By Sam Rogers, Gjelina Group's farm liaison
This week's climbing vine captured my heart during the obsessive harvest of the fruit of its labor, the snap peas. Pea tendrils are the young shoots of the snow pea or sugar snap pea plant. [I once tried harvesting them from an English pea plant — it tasted terrible. Those just don’t seem to produce tender shoots.] Tendrils are harvested after a few weeks of growth, before the pea pods fully develop. This climbing vine can reach heights of 6 to 7 feet (unless, as in this case, you keep picking the tender shoots for eating) and are harvested once the pea plants are at least a foot tall — anything shorter and you will most likely kill the plant. The young tendrils have hollow round stems that give it a great crunch, with thin coiled tendrils that allow it to climb up a trellis effectively.Â
Technically the entire plant is edible, though stems closer to the base or center will be tough and pulpy, so we leave those alone. At the edges, white and pink blossoms will begin to bloom from which the pea pods will form. These flowers are just as tasty as the leaves and peas. It is a work of edible art when you are able to harvest small shoots that showcase every stage of development on a single stem: rosy blossoms, tendrils, leaves and some little pea pods.

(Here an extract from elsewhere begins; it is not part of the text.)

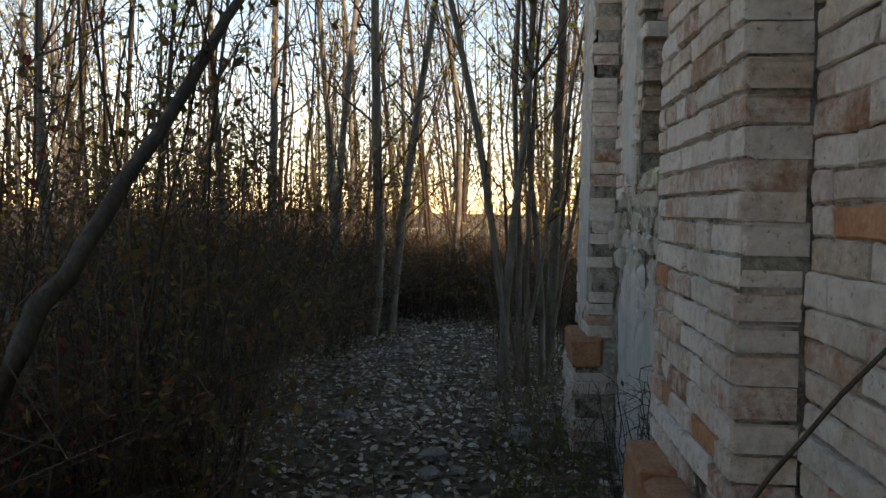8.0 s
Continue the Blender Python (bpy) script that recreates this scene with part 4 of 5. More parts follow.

Pea tendrils taste like an ethereal cross between peas and spinach. They have a mild sweet grass aroma and the same sweet, vegetal flavor of a fresh pea, yet lighter and cleaner. The essence of spring, as far as vegetables go. Pea tendrils may be eaten raw when young, but as the leaves and stems mature, and the weather warms, they tend to get a bit woody and fibrous. These older tendrils benefit from a brief cooking, as you would mature spinach or other leafy green. Better yet, get them now while they’re perfect.